Many countries have measures supporting adult apprentices

Apprenticeship in Germany and Switzerland has traditionally been focused on young people. But in recent years both countries have begun to encourage adult learners to pursue apprenticeships, with financial incentives and other support measures (see Box 2.2). In Israel, there are some financial incentives for adults who wish to upskill, including subsidies that compensate for lost earnings. In Class in the Workplace, participants are eligible for a subsidy of NIK 1 500 and a grant upon passing mid-term and final examinations. Starter participants receive NIK 1 500 in the first stage of programmes provided in a college (see Table 2.2). The subsidy amounts to only around one-third of the minimum wage, so for many the opportunity cost of participating in training may still be too high. Some other measures in Israel are designed to help participants to complete the programmes. They include an initial screening of candidates, monitoring participants performance during the course, and the introduction of soft-skills workshops at the beginning of the course (Ben Rabi et al., forthcoming).

Box 2.2. Incentive measures for adult apprentices

Germany has been promoting apprenticeship among young adults (aged 25-35) in response to skills shortages and insufficient young apprentices in some sectors. In Germany individuals may receive financial support for education expenses, travel, child care, tutoring, and subsistence during the training). To encourage completion, apprentices receive a grant upon passing mid-term and final examinations. The role of these incentives in the observed increase in the proportion of apprentices over 23 (from 3% in 1993 to 12% now) is unclear.

In Switzerland initiatives supporting the development of adult apprenticeships are more recent (evidence). In 2016 around 8% of apprentices were older than 24. In Switzerland, adult apprentices earn around two-thirds of the unskilled worker wage, compared to one-fifth for younger apprentices. All individuals under 35 can apply for a scholarship of a maximum CHF 12 000 per year (equivalent to two and half median monthly wage of an unskilled worker). Under some circumstance they can also apply for social assistance. Additional financial assistance is available to those who are unemployed.

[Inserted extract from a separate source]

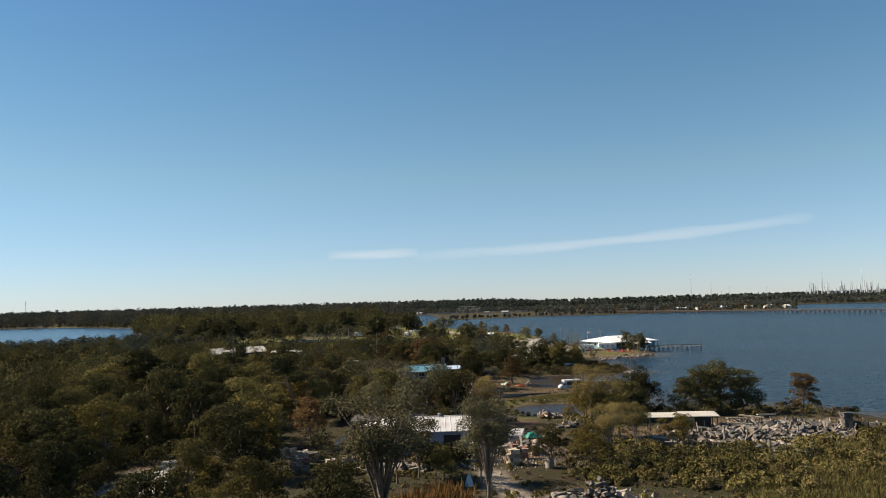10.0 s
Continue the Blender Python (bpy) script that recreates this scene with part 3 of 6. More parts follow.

In Canada, unlike Germany and Switzerland apprenticeship has traditionally been for adults. In Canada apprentices can receive up to CAD 4 000) (the minimum average hourly wage in Canada is CAD 11.43 per hour) during apprenticeship programme. The apprentice wage starts at around 50% of the skilled worker wage, which is higher than in Switzerland and Germany. A low completion rate is a challenge in Canada with less than half of all apprentices completing the programme within 11 years. The high drop-out rate may be related to the fact that apprenticeships last five years, increasing the difficulty of sustained engagement.